With Syria’s Civil War Within Earshot, Golan Heights Druse Loyalty to Assad Begins to Fray
The raging civil war just across the cease-fire line in Syria is posing an uncomfortable political choice for the Druse people in the Israeli-annexed Golan Heights.
Do they maintain their traditional loyalty to the government of Bashar Assad, whose family has vowed to take back the territory? Or should they support the burgeoning Arab revolt against Assad’s harsh rule?
In the shifting sands of the Middle East, the Druse again find themselves a people caught in the middle.

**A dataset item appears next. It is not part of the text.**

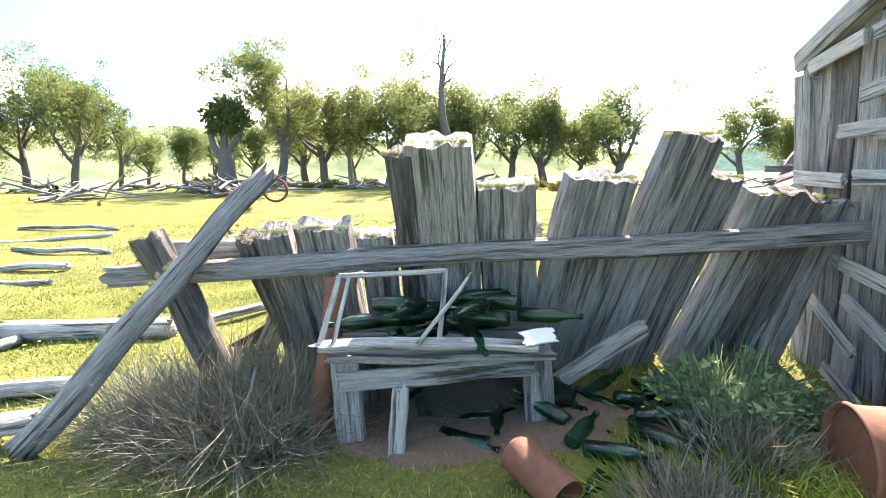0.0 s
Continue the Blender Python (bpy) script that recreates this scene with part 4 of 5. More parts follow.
BOTTLE = lathe([(0.0, 0.012), (0.03, 0.004), (0.038, 0.0), (0.04, 0.01), (0.04, 0.17), (0.036, 0.2), (0.018, 0.25), (0.0145, 0.27), (0.0145, 0.315), (0.017, 0.317), (0.017, 0.33), (0.012, 0.33), (0.0115, 0.27), (0.016, 0.248), (0.034, 0.2), (0.037, 0.17), (0.037, 0.014), (0.0, 0.016)], GREEN_GLASS, "bottle")
rngb = np.random.default_rng(12)
for i in range(64):
    if i < 36:
        x, y, z, lift = rngb.uniform(0.55, 1.4), rngb.uniform(2.25, 3.0), rngb.uniform(0.04, 0.12), rngb.uniform(72, 95)
    elif i < 56:
        x, y, z, lift = rngb.uniform(-0.42, 0.38), rngb.uniform(2.66, 2.9), 0.535 + 0.075 * (i % 3), rngb.uniform(86, 92)
    else:
        x, y, z, lift = rngb.uniform(-0.5, 0.4), rngb.uniform(2.4, 2.9), 0.045, rngb.uniform(86, 92)
    b = new("bottle", BOTTLE)
    b.matrix_basis = pose(x, y, z, lift, 0, rngb.uniform(0, 360))
    tagged(b, "empty green glass bottle thrown on the heap", "bottle", "heap of bottles")
b = new("bottle", BOTTLE)
b.matrix_basis = pose(1.05, 2.28, 0.1, 70, 0, 130)
tagged(b, "green glass bottle lying across the heap", "bottle", "heap of bottles")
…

In Druse villages close enough to hear the fighting, families and friends are divided between backers of the revolt and supporters of the regime. A Druse doctor predicted his people would demand Assad’s downfall, while a butcher in a nearby town denounced the Syrian uprising as a foreign conspiracy.
Israel captured the Golan from Syria in the 1967 Mideast war. In 1981 it annexed the strategic plateau, 65 kilometers (40 miles) long and 20 kilometers (12 miles) wide, because militarily, it commands Israel’s north. The international community has not recognized the Israeli annexation. In negotiations, Israel has offered to exchange the territory for full peace, but talks broke down a decade ago over exact borders and other issues.
The Druse residents of the Golan Heights were offered Israeli citizenship, but only a few accepted. Many assumed that someday the territory would revert to Syria, by peace or by war, and those who identified with Israel might be treated as traitors. Most Druse identified as Syrians and the older generation in particular found the offer of Israeli citizenship an affront.
The Druse — there are 20,000 in the Golan Heights — follow a secretive offshoot of Islam whose adherents live primarily in Syria, Israel, Lebanon and Jordan. Over the centuries, they have tried to keep to themselves, offering allegiance to whoever was in control of their territory.